Human behavior is often irrational. We tend to focus on what’s immediate, dramatic, and emotional. We are drawn to what’s shocking and unusual rather than long-term trends. We are more interested in this morning’s dramatic death than the thousands dying of hunger each day. We are more interested in what Trump tweeted at 5am than increasing social inequality.
The media knows that and plays into it by making news into entertainment and drama. That’s how they get viewers and readers. That’s how they maximize profit. They too act in their short-term interest.
And all of it is from evolution. For our ancestors, it was important to pay attention to anything that stood out and anything dramatic, and they rarely needed to pay attention to the big picture or slow trends. It’s how we, as a species, survived.
In a democracy, we need to get people to pay more attention to the serious and slower trends, and less on shorter term drama and entertainment. And we can do just that by taking evolution and how people really function into account, instead of wishful thinking about how people “should” function.

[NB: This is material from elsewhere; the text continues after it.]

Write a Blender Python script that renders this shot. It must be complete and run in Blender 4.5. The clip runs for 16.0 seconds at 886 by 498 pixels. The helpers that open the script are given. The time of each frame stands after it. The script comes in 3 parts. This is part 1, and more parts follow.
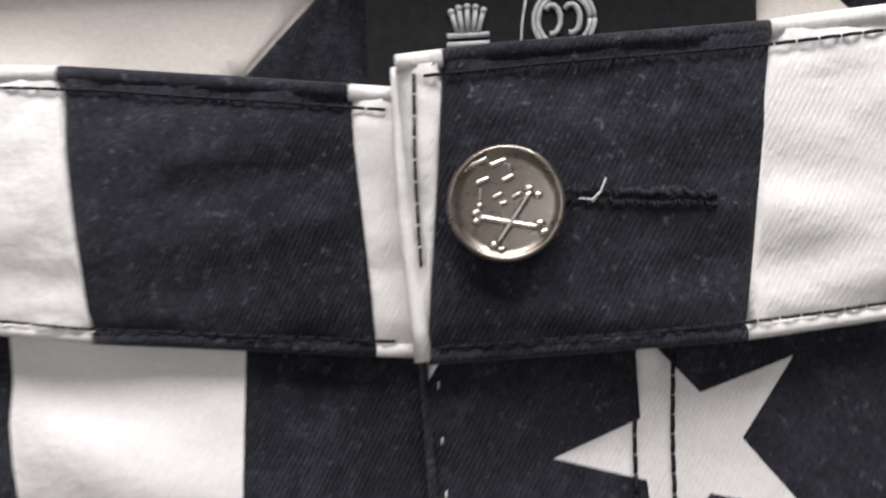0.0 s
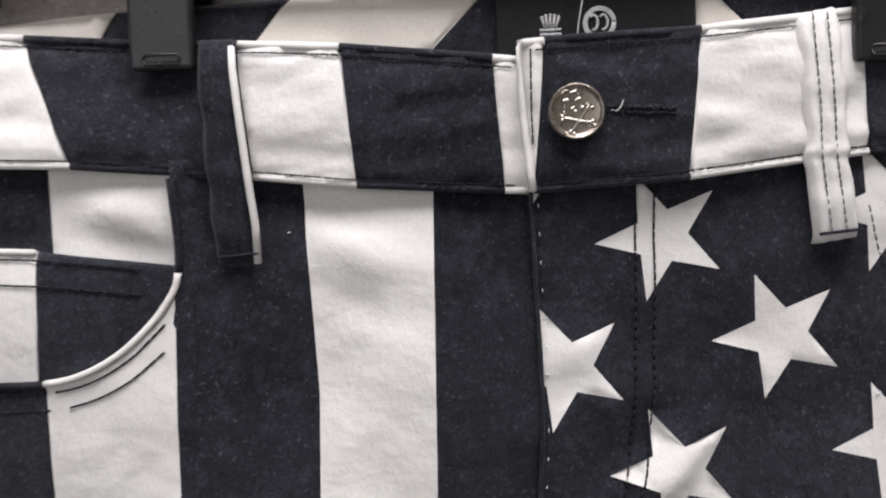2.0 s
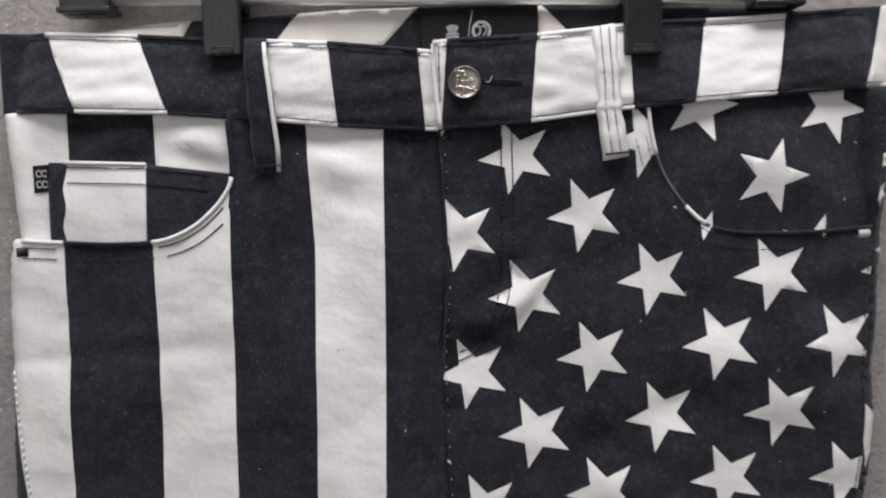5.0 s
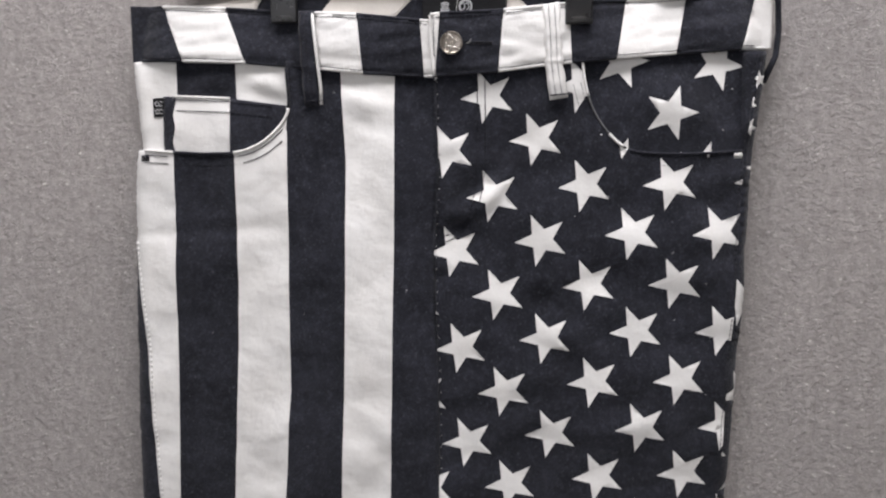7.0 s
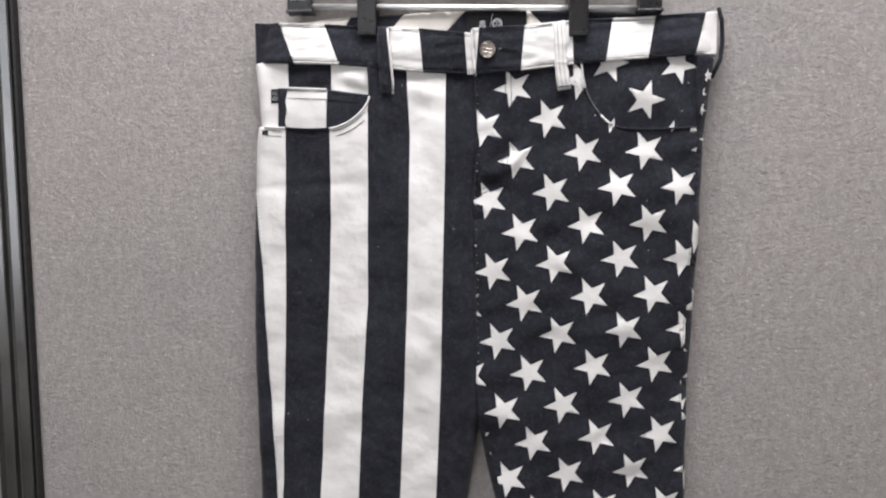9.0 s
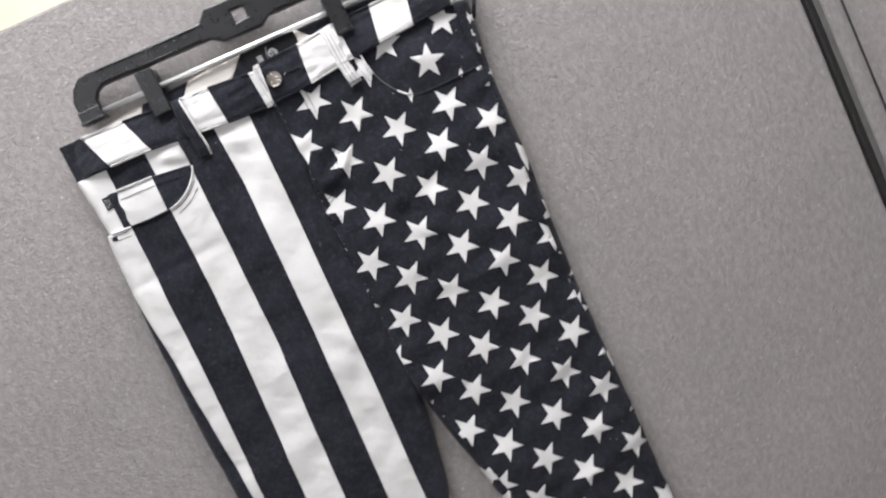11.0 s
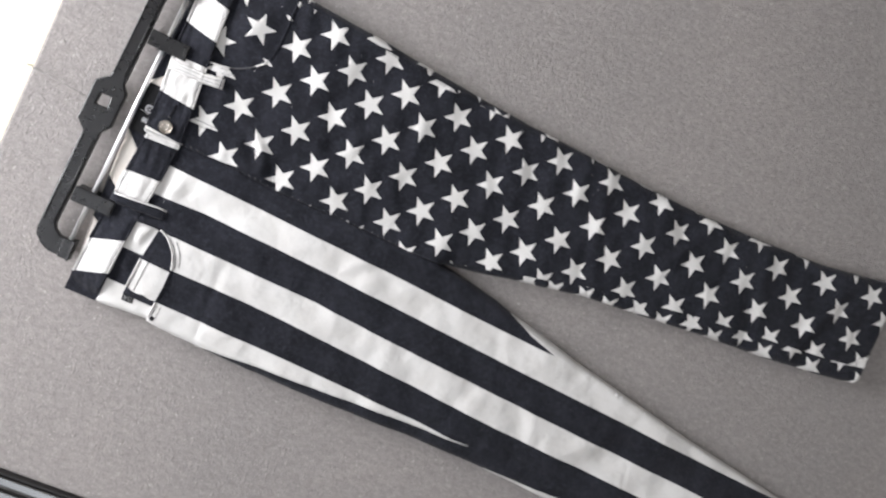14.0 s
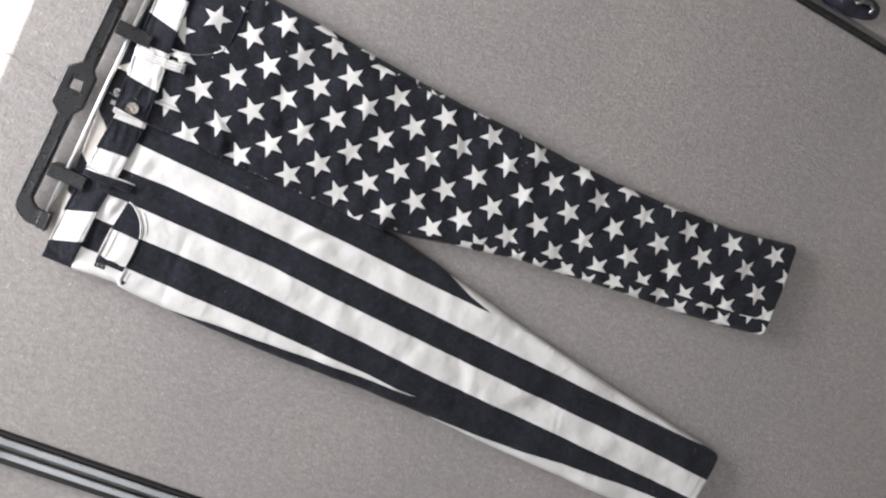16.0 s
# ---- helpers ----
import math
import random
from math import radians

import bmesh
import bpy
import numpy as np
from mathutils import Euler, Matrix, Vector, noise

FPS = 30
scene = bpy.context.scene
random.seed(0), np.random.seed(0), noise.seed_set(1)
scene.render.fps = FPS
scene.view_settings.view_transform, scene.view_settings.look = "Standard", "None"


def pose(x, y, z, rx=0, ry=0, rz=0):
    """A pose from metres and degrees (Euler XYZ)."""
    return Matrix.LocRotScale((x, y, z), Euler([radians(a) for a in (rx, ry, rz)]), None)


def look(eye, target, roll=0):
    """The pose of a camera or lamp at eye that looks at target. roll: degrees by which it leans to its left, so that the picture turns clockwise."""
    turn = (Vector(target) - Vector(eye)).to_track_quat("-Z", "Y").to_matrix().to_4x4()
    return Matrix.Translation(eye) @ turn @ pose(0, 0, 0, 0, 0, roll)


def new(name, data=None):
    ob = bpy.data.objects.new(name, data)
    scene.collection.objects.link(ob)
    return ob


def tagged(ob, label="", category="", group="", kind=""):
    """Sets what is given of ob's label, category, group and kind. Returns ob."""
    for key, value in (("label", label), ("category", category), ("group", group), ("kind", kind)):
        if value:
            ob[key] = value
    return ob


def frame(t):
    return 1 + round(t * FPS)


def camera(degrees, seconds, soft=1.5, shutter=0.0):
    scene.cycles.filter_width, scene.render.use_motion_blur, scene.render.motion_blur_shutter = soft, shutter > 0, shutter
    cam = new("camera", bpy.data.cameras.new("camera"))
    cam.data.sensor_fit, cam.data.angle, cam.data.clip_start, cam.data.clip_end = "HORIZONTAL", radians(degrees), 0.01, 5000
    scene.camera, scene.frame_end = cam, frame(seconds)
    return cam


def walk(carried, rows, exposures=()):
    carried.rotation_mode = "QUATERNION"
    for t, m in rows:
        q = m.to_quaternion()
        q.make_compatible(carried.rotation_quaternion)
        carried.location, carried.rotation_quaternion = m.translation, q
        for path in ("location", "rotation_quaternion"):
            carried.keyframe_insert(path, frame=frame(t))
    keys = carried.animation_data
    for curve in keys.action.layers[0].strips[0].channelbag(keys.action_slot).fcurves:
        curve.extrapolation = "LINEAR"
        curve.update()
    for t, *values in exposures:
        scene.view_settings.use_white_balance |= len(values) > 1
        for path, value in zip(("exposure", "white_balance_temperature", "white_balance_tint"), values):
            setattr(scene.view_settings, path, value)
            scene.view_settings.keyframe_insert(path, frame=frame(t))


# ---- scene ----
cam = camera(58.0, 16.0, 2.2, 0.5)
PATH = [
    (0, (-0.0012, -0.1160, 1.4999), (-0.1302, 1.8777, 1.4072), -2.30),
    (0.5, (-0.0149, -0.1479, 1.4937), (-0.0794, 1.8493, 1.4117), -2.30),
    (1, (-0.0252, -0.1844, 1.4856), (-0.0715, 1.8135, 1.4060), -2.11),
    (1.5, (-0.0309, -0.2098, 1.4762), (-0.0224, 1.7890, 1.4101), -2.05),
    (2, (-0.0351, -0.2332, 1.4774), (-0.0601, 1.7630, 1.3564), -2.09),
    (2.5, (-0.0384, -0.2613, 1.4704), (-0.0658, 1.7355, 1.3614), -2.00),
    (3, (-0.0401, -0.2902, 1.4651), (-0.0490, 1.7055, 1.3341), -1.91),
    (3.5, (-0.0433, -0.3090, 1.4609), (-0.0165, 1.6862, 1.3253), -2.11),
    (4, (-0.0369, -0.3330, 1.4607), (-0.0030, 1.6609, 1.3089), -1.99),
    (4.2, (-0.0329, -0.3450, 1.4587), (0.0060, 1.6487, 1.3050), -1.99),
    (6.3, (0.0142, -0.5140, 1.4300), (-0.0209, 1.4779, 1.2541), -1.02),
    (6.5, (0.0192, -0.5340, 1.4240), (-0.0338, 1.4567, 1.2392), -0.92),
    (7, (0.0154, -0.5709, 1.4169), (-0.0644, 1.4166, 1.2086), -0.81),
    (7.5, (0.0161, -0.6091, 1.4130), (-0.0719, 1.3777, 1.2005), -0.79),
    (8, (0.0038, -0.6798, 1.4030), (-0.1023, 1.3061, 1.1909), -0.69),
    (8.5, (-0.0048, -0.7524, 1.3802), (-0.1014, 1.2370, 1.1985), -0.70),
    (9, (-0.0097, -0.7940, 1.3732), (-0.0985, 1.1972, 1.2077), -0.70),
    (9.5, (0.0130, -0.8191, 1.3799), (-0.0880, 1.1702, 1.1988), -0.99),
    (10, (0.0049, -0.8430, 1.3850), (0.0247, 1.1516, 1.2390), -6.30),
    (10.2, (-0.0006, -0.8454, 1.3666), (0.0987, 1.1466, 1.2174), -10.50),
    (12.3, (0.1145, -0.8990, 1.3654), (-0.0723, 1.0686, 1.0593), -50.40),
    (12.5, (0.0955, -0.9090, 1.3514), (-0.0679, 1.0612, 1.0490), -54.60),
    (13, (0.0865, -0.9290, 1.3499), (-0.0560, 1.0350, 0.9998), -60.29),
    (13.5, (0.0879, -0.9570, 1.3469), (-0.0327, 1.0064, 0.9857), -63.30),
    (14, (0.0869, -0.9969, 1.3441), (-0.0669, 0.9548, 0.9354), -64.90),
    (14.5, (0.0700, -1.0359, 1.3313), (-0.0724, 0.9068, 0.8778), -65.91),
    (15, (0.0741, -1.0663, 1.3262), (-0.0661, 0.8709, 0.8493), -65.72),
    (15.5, (0.0672, -1.1002, 1.3200), (-0.0542, 0.8393, 0.8470), -65.71),
    (16, (0.0673, -1.1220, 1.3129), (-0.0503, 0.8188, 0.8445), -65.69),
]
EXPOSURES = [(0.0, -0.39, 6550, 11.5), (1.5, -0.46, 6550, 11.5), (3.0, -0.56, 6520, 11.5), (4.0, -0.60, 6500, 11.5), (6.3, -0.52, 6450, 11), (7.0, -0.33, 6450, 11), (8.5, -0.12, 6450, 10.5), (10.0, -0.03, 6350, 10), (12.5, -0.01, 6300, 9), (16.0, 0.17, 6350, 8.5)]
walk(cam, [(t, look(eye, target, roll)) for t, eye, target, roll in PATH], EXPOSURES)

# ---- world and light ----
world = bpy.data.worlds.new("room_air")
scene.world = world
world.use_nodes = True
world.node_tree.nodes["Background"].inputs[0].default_value = (0.95, 0.97, 1.0, 1)
world.node_tree.nodes["Background"].inputs[1].default_value = 0.15


def area_lamp(name, eye, target, sx, sy, power, color):
    lamp = bpy.data.lights.new(name, "AREA")
    lamp.shape, lamp.size, lamp.size_y, lamp.energy, lamp.color = "RECTANGLE", sx, sy, power, color
    ob = new(name, lamp)
    ob.matrix_world = look(eye, target)
    return ob


# fill light added from the front left, where no window is known
area_lamp("front_fill_light", (-1.2, -2.35, 1.75), (0.0, 0.0, 1.3), 2.2, 1.5, 20, (0.97, 0.97, 1.0))
area_lamp("ceiling_lamp_light", (0.1, -0.55, 2.60), (0.1, -0.55, 0), 1.2, 0.6, 46, (1.0, 0.975, 0.985))
# unseen lamp added only to brighten the wall beyond the panels
area_lamp("back_wall_fill_light", (0.0, 1.1, 2.60), (0.0, 1.6, 1.6), 2.0, 0.4, 32, (1.0, 0.93, 0.80))


# ---- materials ----
def mat(name, base=(0.5, 0.5, 0.5), rough=0.6, metal=0.0):
    m = bpy.data.materials.new(name)
    m.use_nodes = True
    b = m.node_tree.nodes["Principled BSDF"]
    b.inputs["Base Color"].default_value = (*base, 1)
    b.inputs["Roughness"].default_value = rough
    b.inputs["Metallic"].default_value = metal
    return m, m.node_tree, b


def node(nt, kind, **inputs):
    n = nt.nodes.new(kind)
    for k, v in inputs.items():
        n.inputs[k.replace("_", " ")].default_value = v
    return n


def noise_node(nt, co, scale, detail=3.0, rough=0.55):
    n = node(nt, "ShaderNodeTexNoise", Scale=scale, Detail=detail, Roughness=rough)
    nt.links.new(co, n.inputs["Vector"])
    return n.outputs["Fac"]


def ramp(nt, fac, stops):
    r = nt.nodes.new("ShaderNodeValToRGB")
    nt.links.new(fac, r.inputs[0])
    e = r.color_ramp.elements
    while len(e) < len(stops):
        e.new(0.5)
    for el, (p, c) in zip(e, stops):
        el.position, el.color = p, (*c, 1)
    return r.outputs[0]


def mix(nt, fac, a, b, mode="MIX"):
    m = nt.nodes.new("ShaderNodeMix")
    m.data_type, m.blend_type = "RGBA", mode
    for s, v in ((m.inputs[0], fac), (m.inputs[6], a), (m.inputs[7], b)):
        if isinstance(v, (int, float)):
            s.default_value = v
        elif isinstance(v, tuple):
            s.default_value = (*v, 1)
        else:
            nt.links.new(v, s)
    return m.outputs[2]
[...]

If we have sufficiently informed political and business leaders, we can set up structures so that what’s easy and attractive is also good in the long term and in the big picture.
And we can speak to people in general in ways that work with the mechanisms put into us by evolution: Tell compelling stories. Make it simple, immediate, and personal. Show how it aligns with the values and identities they already have. Make it genuinely attractive.
There are two more facets to this. Some of us seem wired to look more at the big picture and think about things in a more dispassionate way. That too makes sense from an evolutionary perspective. As a species and community, we generally need many who are drawn to the immediate and a few drawn to the bigger picture.
And there is another reason why many tend to avoid thinking about the big picture: they feel they are unable to do anything about it. So we can add one more element to how to work with how people already function: Show that their actions do make a real difference. And make that too immediate, personal, and emotional.